What is behind Cooperative Groups? How about its performance?

Hi,

I have noticed that the CUDA 9 now have the new feature cooperative groups, which allows programmers to define the thread group into any size. This is a desired feature because it significantly simplifies programming. As this is supported on all GPU architectures, I am wondering how NVIDIA implement such feature? For instance, the GPU does not support global synchronization, but now the Cooperative Groups support it. I am wondering how NVIDIA does it in software. Does it have a very high overhead software layer for this? How about the performance?

Thanks.

global synchronization is not supported on all GPU architectures.

launch of a cooperative grid (necessary to be able to do grid.sync()) requires hardware support which can be queried via a device property. In a nutshell it is only supported on certain Pascal and Volta family members at this time.

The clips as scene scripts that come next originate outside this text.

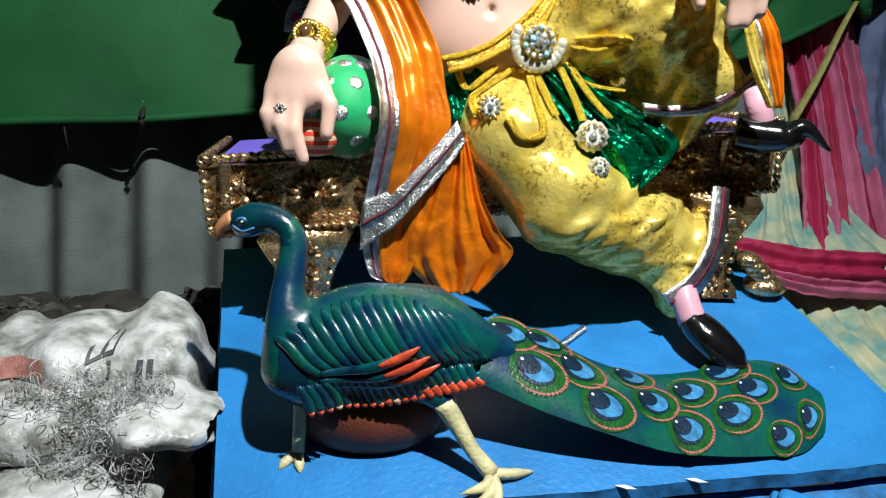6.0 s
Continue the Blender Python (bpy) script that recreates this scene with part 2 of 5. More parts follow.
def grid_faces(nu, nv, close=False):
    out = []
    for i in range(nu - 1):
        for j in range(nv - (0 if close else 1)):
            k = (j + 1) % nv
            out.append((i * nv + j, i * nv + k, (i + 1) * nv + k, (i + 1) * nv + j))
    return out


def spline(pts, n):
    """n points on a smooth curve through pts."""
    p = [V(q) for q in pts]
    p = [2 * p[0] - p[1]] + p + [2 * p[-1] - p[-2]]
    out = []
    for s in range(n):
        u = s / (n - 1) * (len(p) - 3)
        i = min(int(u), len(p) - 4)
        t = u - i
        a, b, c, d = p[i:i + 4]
        out.append(0.5 * ((2 * b) + (c - a) * t + (2 * a - 5 * b + 4 * c - d) * t * t + (3 * b - a - 3 * c + d) * t ** 3))
    return out


def tube(pts, r, sides=6, cap=True, flat=1.0):
    """Verts and faces of a tube along pts; r is a number or one for each point."""
    pts = [V(p) for p in pts]
    rs = [float(q) for q in r] if isinstance(r, (list, tuple)) else [r] * len(pts)
    vs, up = [], V((0, 0, 1))
    for i, p in enumerate(pts):
        d = (pts[min(i + 1, len(pts) - 1)] - pts[max(i - 1, 0)])
        d = d.normalized() if d.length > 1e-9 else V((0, 0, 1))
        x = d.cross(up)
        if x.length < 0.05:
            x = d.cross(V((0, 1, 0)))
        x.normalize()
        y = x.cross(d)
        for k in range(sides):
            a = 2 * math.pi * k / sides
            vs.append(p + rs[i] * (math.cos(a) * x + math.sin(a) * y * flat))
    fs = grid_faces(len(pts), sides, True)
    if cap:
        fs += [tuple(range(sides))[::-1], tuple((len(pts) - 1) * sides + k for k in range(sides))]
    return vs, fs


def ball(c, r, nu=8, nv=12):
    """Verts and faces of an ellipsoid; r is a number or three."""
    r = (r, r, r) if isinstance(r, (int, float)) else r
    vs = []
    for i in range(nu + 1):
        a = math.pi * i / nu
        for j in range(nv):
            b = 2 * math.pi * j / nv
            vs.append((c[0] + r[0] * math.sin(a) * math.cos(b), c[1] + r[1] * math.sin(a) * math.sin(b), c[2] + r[2] * math.cos(a)))
    return vs, grid_faces(nu + 1, nv, True)


def move(vf, m):
    return [m @ V(v) for v in vf[0]], vf[1]


def box(sx, sy, sz, m=Matrix(), bevel=0.0):
    bm = bmesh.new()
    bmesh.ops.create_cube(bm, size=1, matrix=Matrix.Diagonal((sx, sy, sz, 1)))
    if bevel:
        bmesh.ops.bevel(bm, geom=bm.edges[:], offset=bevel, segments=2, affect="EDGES", profile=0.5)
    bm.verts.index_update()
    vf = [m @ v.co for v in bm.verts], [tuple(v.index for v in f.verts) for f in bm.faces]
    bm.free()
    return vf


def plate(outline, thick, m=Matrix(), dome=0.0):
    """A solid of a flat outline in x, z; its face looks to -y. dome lifts its middle."""
    n = len(outline)
    cx, cz = sum(p[0] for p in outline) / n, sum(p[1] for p in outline) / n
    vs = [V((x, 0, z)) for x, z in outline] + [V((x, thick, z)) for x, z in outline] + [V((cx, -dome, cz))]
    mid = [V((cx + (x - cx) * 0.55, -dome * 0.8, cz + (z - cz) * 0.55)) for x, z in outline]
    vs += mid
    fs = []
    for k in range(n):
        j = (k + 1) % n
        fs += [(k, n + k, n + j, j), (k, j, 2 * n + 1 + j, 2 * n + 1 + k), (2 * n + 1 + k, 2 * n + 1 + j, 2 * n)]
    fs.append(tuple(range(n, 2 * n)))
    return [m @ v for v in vs], fs


def leaf_outline(length, width, n=8, tip=0.62):
    """A pointed leaf from the origin up along z."""
    right = []
    for i in range(1, n):
        t = i / n
        w = math.sin(math.pi * t ** tip) * width / 2
        right.append((w, t * length))
    return [(0, 0)] + right + [(0, length)] + [(-x, z) for x, z in right[::-1]]


def circle(r, n=16, wave=0.0, lobes=8):
    return [((r + wave * math.cos(lobes * 2 * math.pi * k / n)) * math.cos(2 * math.pi * k / n), (r + wave * math.cos(lobes * 2 * math.pi * k / n)) * math.sin(2 * math.pi * k / n)) for k in range(n)]


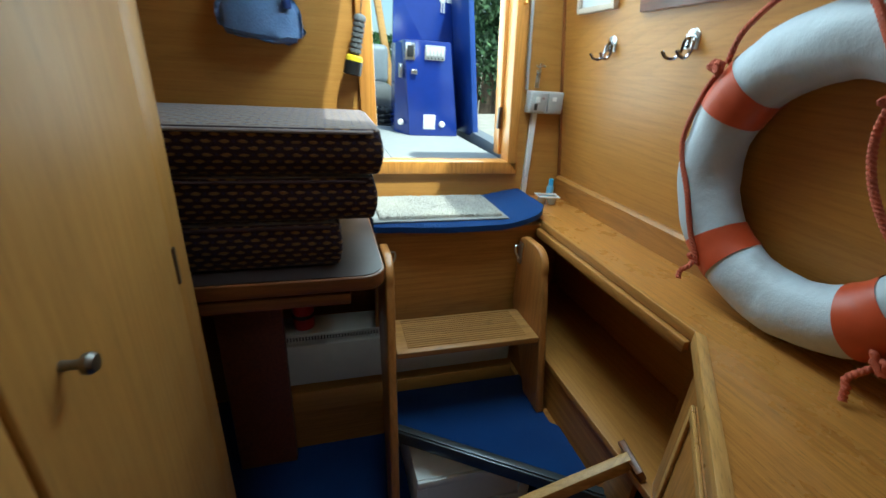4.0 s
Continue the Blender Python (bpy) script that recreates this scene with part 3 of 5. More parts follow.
part("stringer", stringer(0.542, 0.568, FLOOR + 0.001), beech, lad)
part("stringer", stringer(1.028, 1.054, 0.393), beech, lad)
tr = part("tread", box(0.569, 1.027, 1.822, 2.000, 0.634, 0.655, 0.004), oak_tread, lad, "worn oak tread with anti-slip ridges")
for k in range(14):
    y = 1.842 + k * 0.0108
    part("ridge", box(0.605, 0.990, y, y + 0.0062, 0.6552, 0.6585, 0.001, 1), oak_tread, tr)
for x in (0.572, 1.0235):
    sg = 1 if x < 0.8 else -1
    h = part("hook", tube(spline([(x, 2.03, 0.885), (x + sg * 0.018, 2.026, 0.888), (x + sg * 0.020, 2.022, 0.872), (x + sg * 0.010, 2.020, 0.850), (x + sg * 0.002, 2.020, 0.84)], 6), 0.003, 8), steel, lad, "small steel hook")
    part("plate", box(x - 0.0025, x + 0.0025, 2.012, 2.036, 0.825, 0.90, 0.001), steel, h)

# ---- corner step ----
cs = thing("corner_step", (0.85, 1.9, FLOOR), "blue-carpeted corner step with a dark metal nosing", "step")
SZ = 0.376
part("board", prism([(0.572, 1.800), (1.084, 1.462), (1.084, 1.965), (0.572, 1.965)], "z", SZ - 0.030, SZ), oak_x, cs)
part("carpet", prism([(0.575, 1.816), (1.045, 1.500), (1.078, 1.515), (1.080, 1.70), (1.058, 1.722), (1.058, 1.957), (0.575, 1.957)], "z", SZ + 0.0005, SZ + 0.016, 0.005), blue_carpet, cs, "blue carpet on the step")
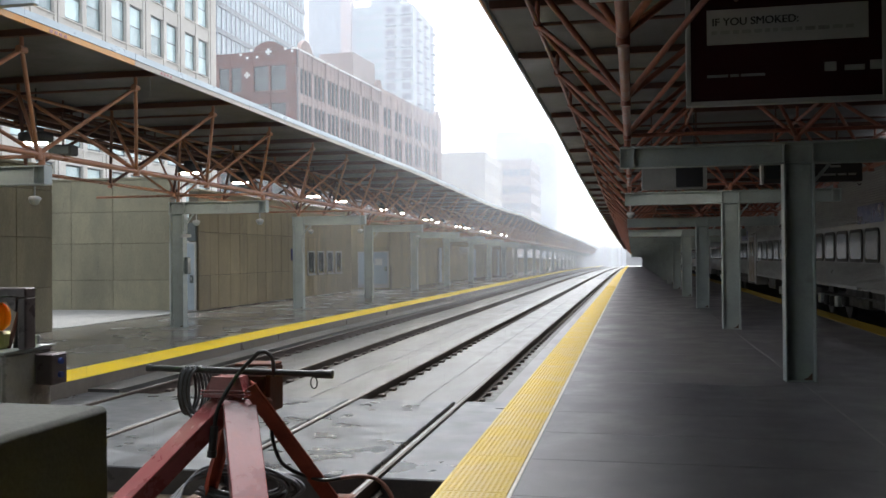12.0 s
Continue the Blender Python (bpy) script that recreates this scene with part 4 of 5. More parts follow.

Also, a grid-wide sync (assuming a cooperative grid launch) requires that the grid be sized to fit within the GPU instantaneous thread carrying capacity. All of the above is covered in the programming guide.

Beyond that, once you have a set of threads resident, there is a mechanism (obviously) to force all threads to make forward progress up to the grid sync point. AFAIK that mechanism is not published in detail.

Other types of intra-threadblock sync are accomplished via variants of the existing bar sync (PTX or SASS) instruction, and this is discussed in a variety of places including the PTX manual. You can probably also glean some understanding by disassembling and studying compiled code.

No synchronization operations are “free”. Introducing a sync point in your code will have some performance impact, due to scheduling inefficiency associated with warps that are at the sync point and are effectively idle. Beyond that, I don’t know of published performance data, it would strongly depend on the specific use case, I doubt that useful generalizations could be made.

Thank you for your reply. Very helpful.

Is there a list of GPUs that support cooperative group? I am going to have a TITAN X pascal, does it support the feature?